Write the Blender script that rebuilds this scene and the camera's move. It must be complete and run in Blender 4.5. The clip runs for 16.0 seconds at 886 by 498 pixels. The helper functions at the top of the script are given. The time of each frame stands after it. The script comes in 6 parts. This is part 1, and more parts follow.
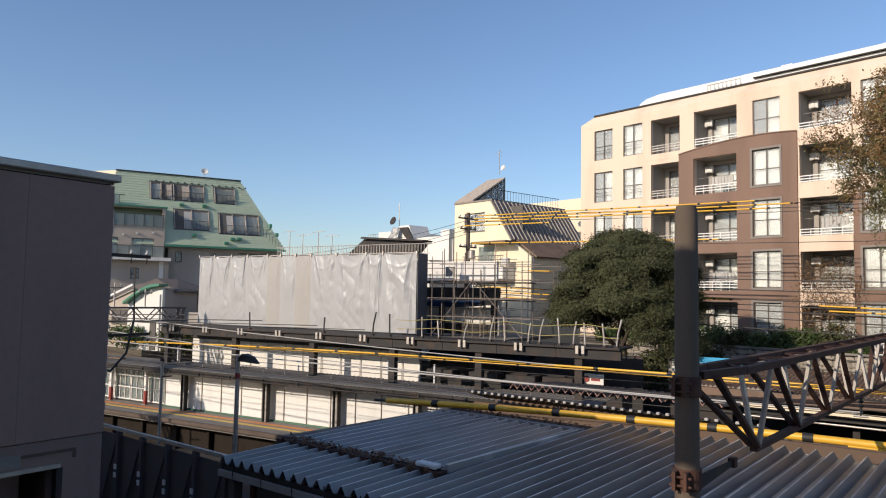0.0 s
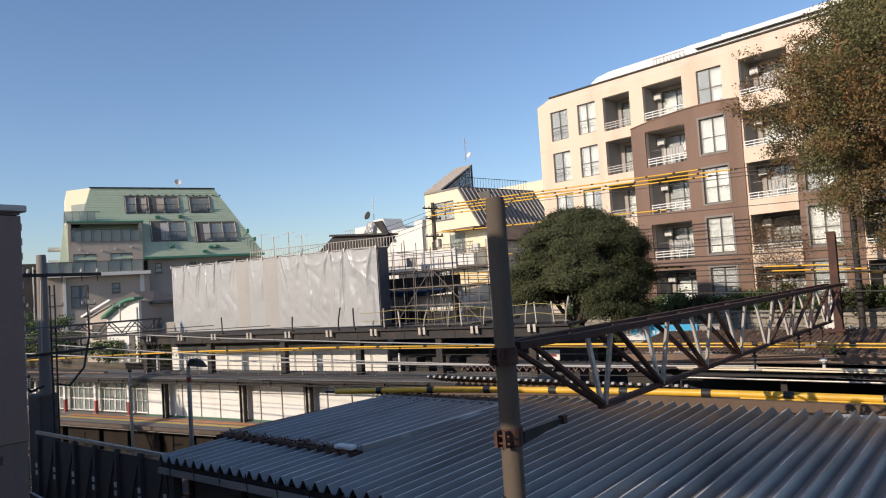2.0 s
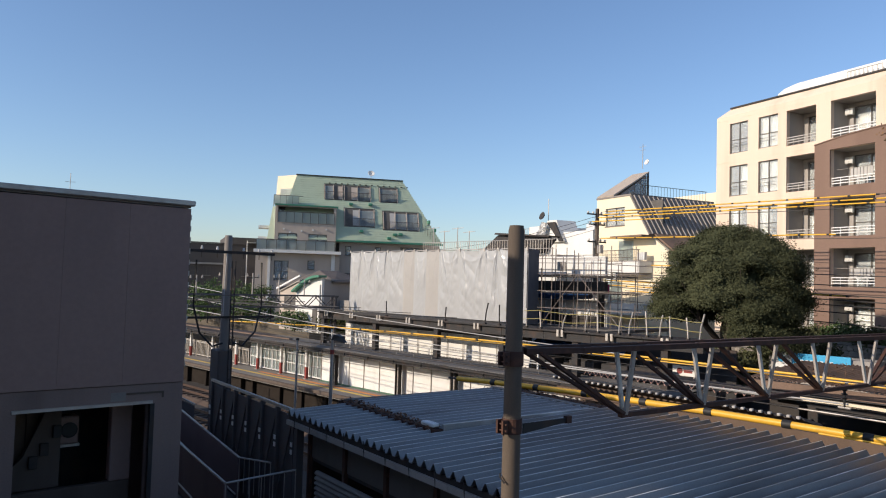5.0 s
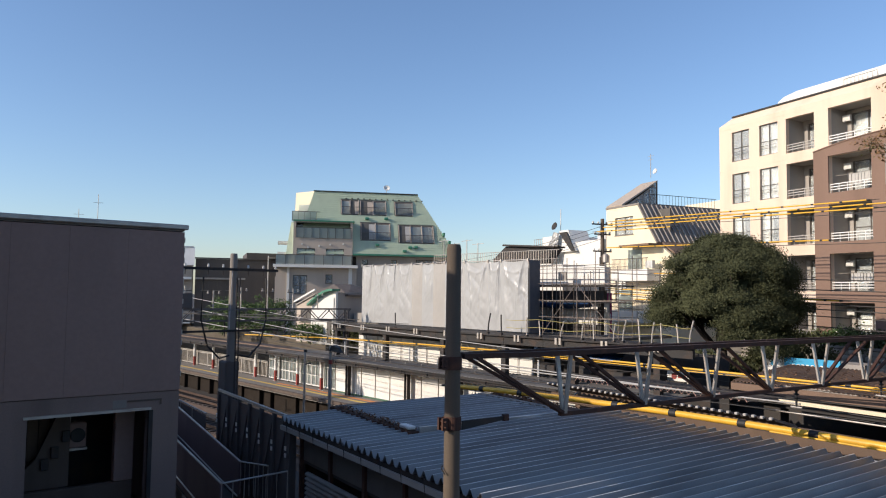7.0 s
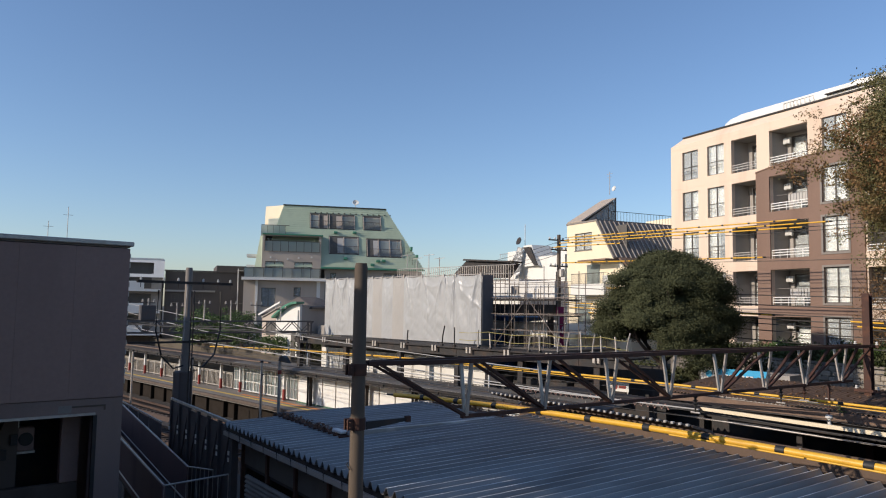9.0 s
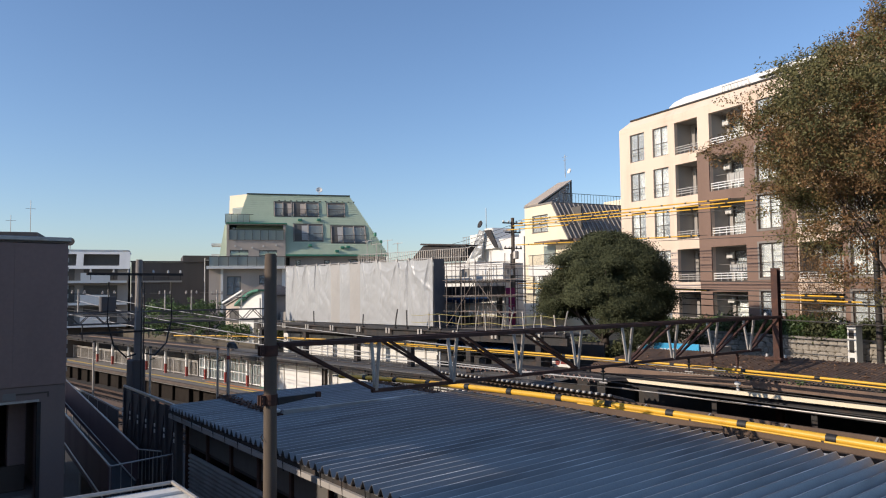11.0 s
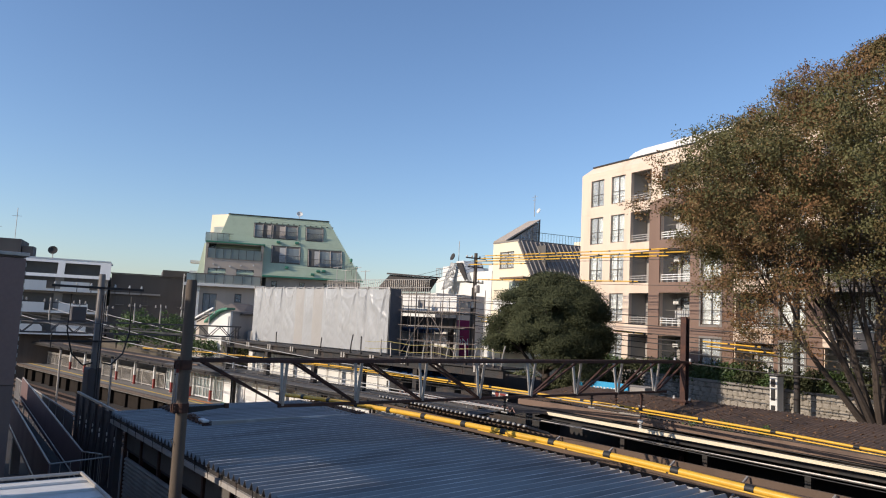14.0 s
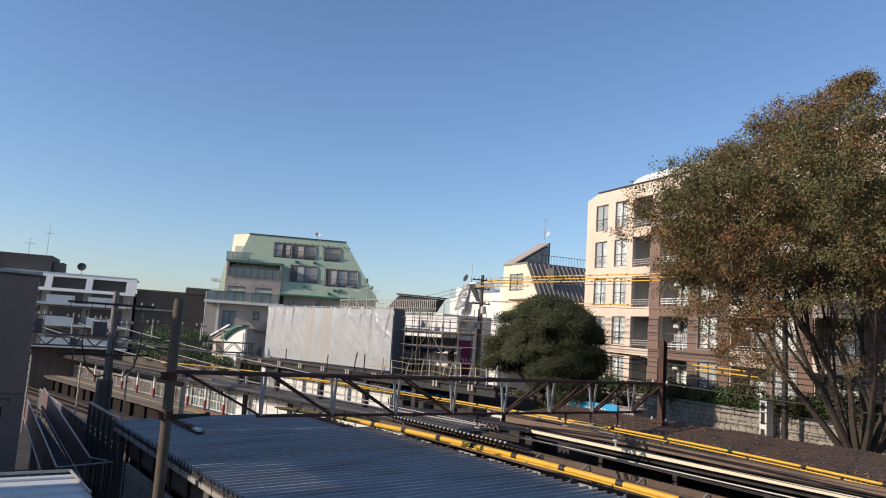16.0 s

+-------+

# Task instructions:
Reproduce the whole listing word for word, setting aside any pictures.

# Response to the task:
Write the Blender script that rebuilds this scene and the camera's move. It must be complete and run in Blender 4.5. The clip runs for 16.0 seconds at 886 by 498 pixels. The helper functions at the top of the script are given. The time of each frame stands after it. The script comes in 6 parts. This is part 1, and more parts follow.
0.0 s
2.0 s
5.0 s
7.0 s
9.0 s
11.0 s
14.0 s
16.0 s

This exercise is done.